'''
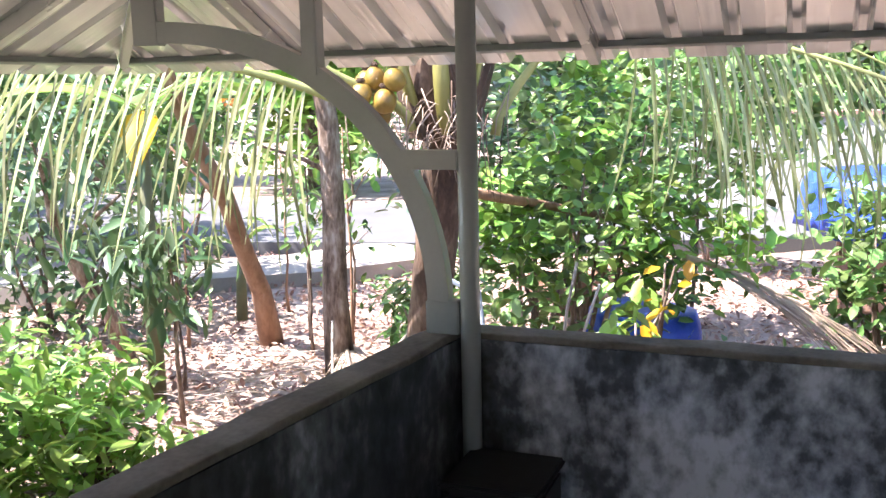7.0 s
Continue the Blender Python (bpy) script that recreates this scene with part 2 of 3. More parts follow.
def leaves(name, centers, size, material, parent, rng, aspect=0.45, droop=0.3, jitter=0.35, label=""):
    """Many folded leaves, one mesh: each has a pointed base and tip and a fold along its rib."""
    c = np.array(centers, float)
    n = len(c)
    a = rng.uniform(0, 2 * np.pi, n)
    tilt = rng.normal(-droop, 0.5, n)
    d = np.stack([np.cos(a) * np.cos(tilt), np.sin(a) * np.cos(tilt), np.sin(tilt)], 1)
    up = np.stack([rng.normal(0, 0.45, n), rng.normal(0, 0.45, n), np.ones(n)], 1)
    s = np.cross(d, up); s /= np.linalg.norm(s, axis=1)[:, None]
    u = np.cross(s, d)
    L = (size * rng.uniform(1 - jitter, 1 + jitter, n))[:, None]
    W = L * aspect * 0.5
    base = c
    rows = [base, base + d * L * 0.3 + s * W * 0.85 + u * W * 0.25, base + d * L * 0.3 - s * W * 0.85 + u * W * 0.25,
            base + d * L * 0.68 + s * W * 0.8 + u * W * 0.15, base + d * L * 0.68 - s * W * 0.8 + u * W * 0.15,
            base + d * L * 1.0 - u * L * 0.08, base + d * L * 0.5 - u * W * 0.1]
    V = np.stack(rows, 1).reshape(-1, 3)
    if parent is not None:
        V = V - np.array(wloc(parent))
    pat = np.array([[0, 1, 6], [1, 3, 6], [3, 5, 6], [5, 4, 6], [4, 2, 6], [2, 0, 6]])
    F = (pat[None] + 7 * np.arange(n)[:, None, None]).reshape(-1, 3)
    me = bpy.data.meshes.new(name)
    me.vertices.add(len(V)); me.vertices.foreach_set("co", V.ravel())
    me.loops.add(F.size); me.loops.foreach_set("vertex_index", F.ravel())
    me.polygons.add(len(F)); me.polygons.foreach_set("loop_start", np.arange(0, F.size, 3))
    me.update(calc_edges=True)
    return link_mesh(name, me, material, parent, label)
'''
▸ **TASK**
Repeat exactly, and only, the lines from the one containing "Continue the Blender" through the end of the material.

▸ **RESULT**
Continue the Blender Python (bpy) script that recreates this scene with part 2 of 3. More parts follow.
def leaves(name, centers, size, material, parent, rng, aspect=0.45, droop=0.3, jitter=0.35, label=""):
    """Many folded leaves, one mesh: each has a pointed base and tip and a fold along its rib."""
    c = np.array(centers, float)
    n = len(c)
    a = rng.uniform(0, 2 * np.pi, n)
    tilt = rng.normal(-droop, 0.5, n)
    d = np.stack([np.cos(a) * np.cos(tilt), np.sin(a) * np.cos(tilt), np.sin(tilt)], 1)
    up = np.stack([rng.normal(0, 0.45, n), rng.normal(0, 0.45, n), np.ones(n)], 1)
    s = np.cross(d, up); s /= np.linalg.norm(s, axis=1)[:, None]
    u = np.cross(s, d)
    L = (size * rng.uniform(1 - jitter, 1 + jitter, n))[:, None]
    W = L * aspect * 0.5
    base = c
    rows = [base, base + d * L * 0.3 + s * W * 0.85 + u * W * 0.25, base + d * L * 0.3 - s * W * 0.85 + u * W * 0.25,
            base + d * L * 0.68 + s * W * 0.8 + u * W * 0.15, base + d * L * 0.68 - s * W * 0.8 + u * W * 0.15,
            base + d * L * 1.0 - u * L * 0.08, base + d * L * 0.5 - u * W * 0.1]
    V = np.stack(rows, 1).reshape(-1, 3)
    if parent is not None:
        V = V - np.array(wloc(parent))
    pat = np.array([[0, 1, 6], [1, 3, 6], [3, 5, 6], [5, 4, 6], [4, 2, 6], [2, 0, 6]])
    F = (pat[None] + 7 * np.arange(n)[:, None, None]).reshape(-1, 3)
    me = bpy.data.meshes.new(name)
    me.vertices.add(len(V)); me.vertices.foreach_set("co", V.ravel())
    me.loops.add(F.size); me.loops.foreach_set("vertex_index", F.ravel())
    me.polygons.add(len(F)); me.polygons.foreach_set("loop_start", np.arange(0, F.size, 3))
    me.update(calc_edges=True)
    return link_mesh(name, me, material, parent, label)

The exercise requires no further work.